**What to do:** Return all of the data exactly, with nothing left out but the pictures.

**Material provided:**
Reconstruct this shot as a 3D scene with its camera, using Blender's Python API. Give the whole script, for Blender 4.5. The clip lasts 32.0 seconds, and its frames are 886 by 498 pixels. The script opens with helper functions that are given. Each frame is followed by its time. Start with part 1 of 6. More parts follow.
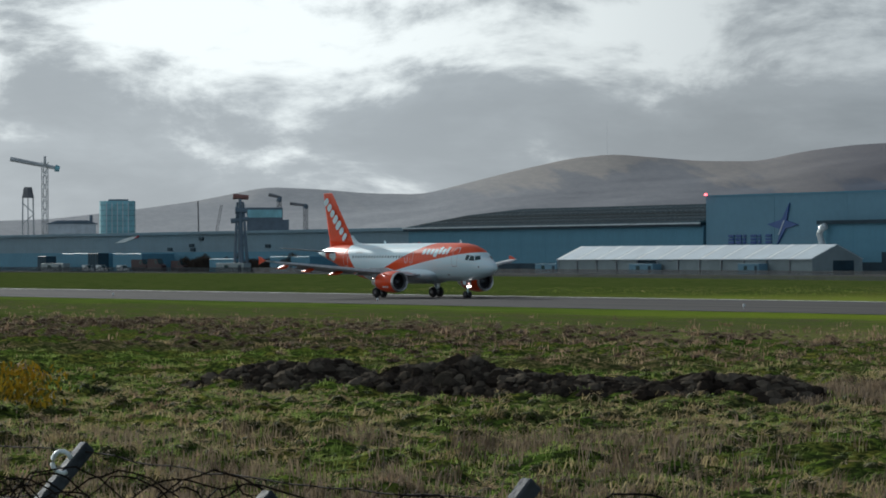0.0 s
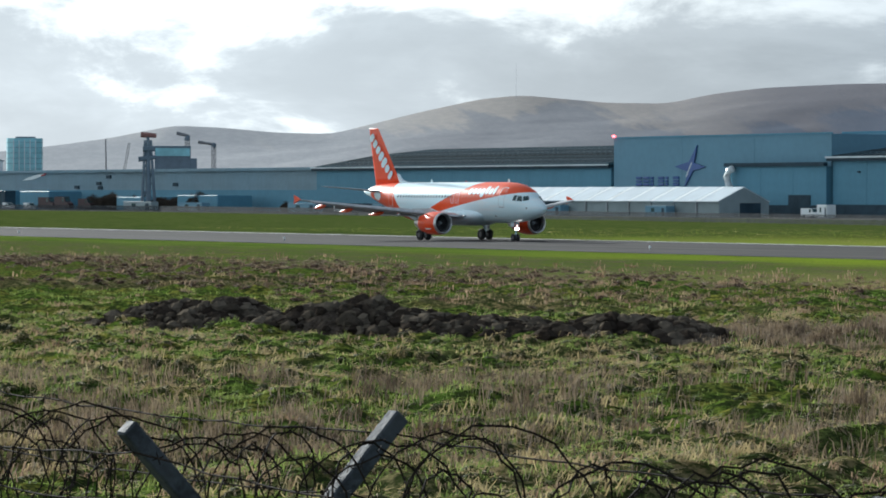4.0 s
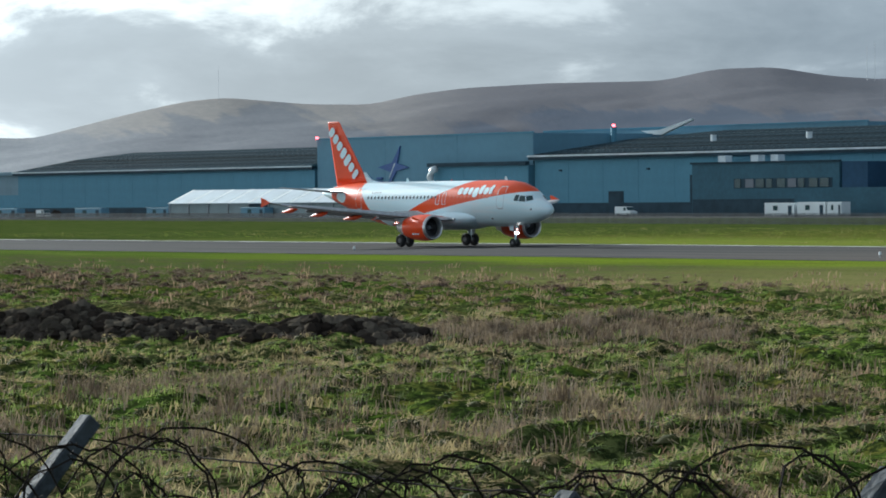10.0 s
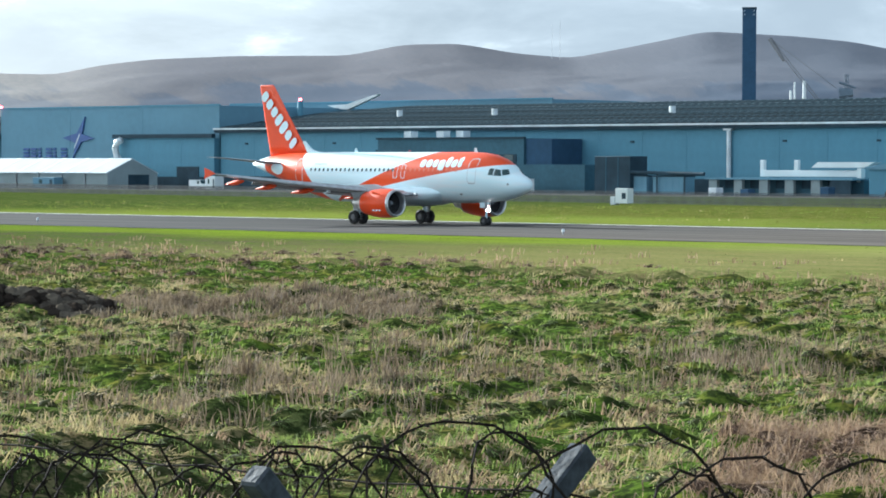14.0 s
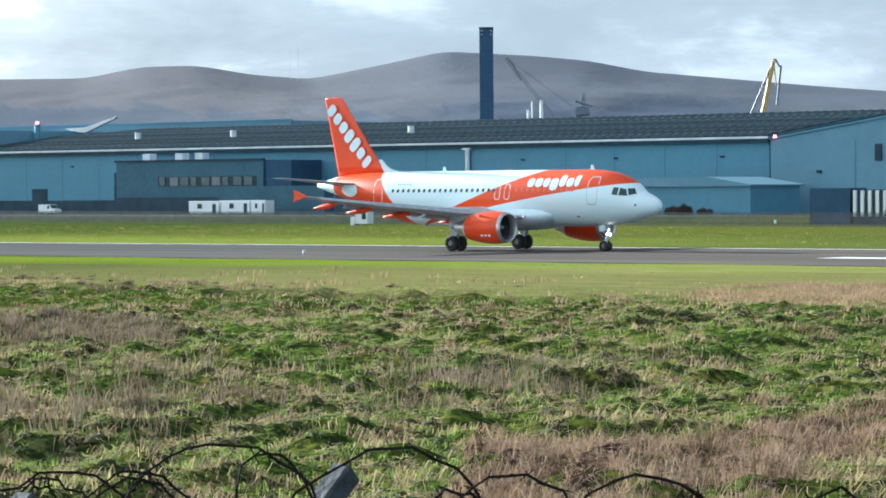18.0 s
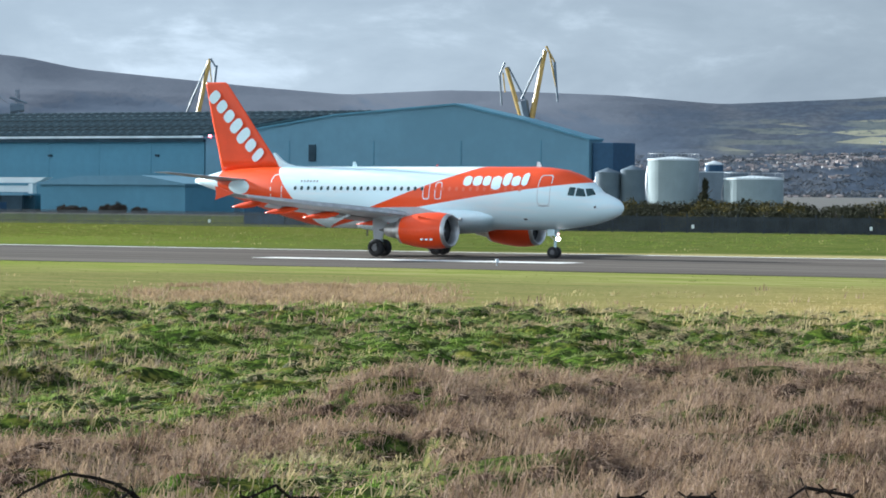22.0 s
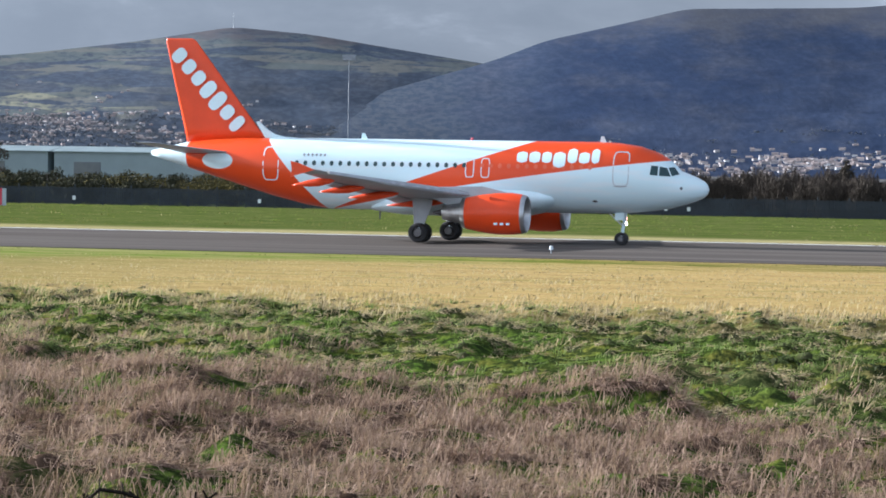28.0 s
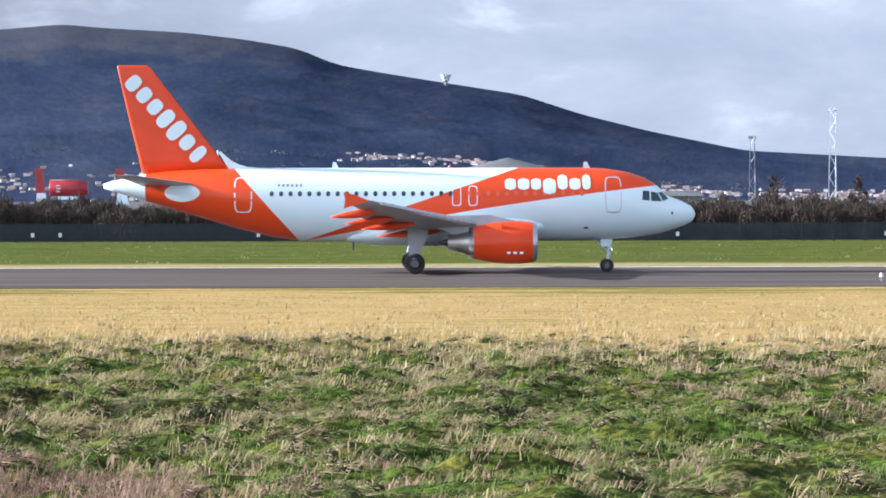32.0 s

**Full output:**
Reconstruct this shot as a 3D scene with its camera, using Blender's Python API. Give the whole script, for Blender 4.5. The clip lasts 32.0 seconds, and its frames are 886 by 498 pixels. The script opens with helper functions that are given. Each frame is followed by its time. Start with part 1 of 6. More parts follow.
0.0 s
4.0 s
10.0 s
14.0 s
18.0 s
22.0 s
28.0 s
32.0 s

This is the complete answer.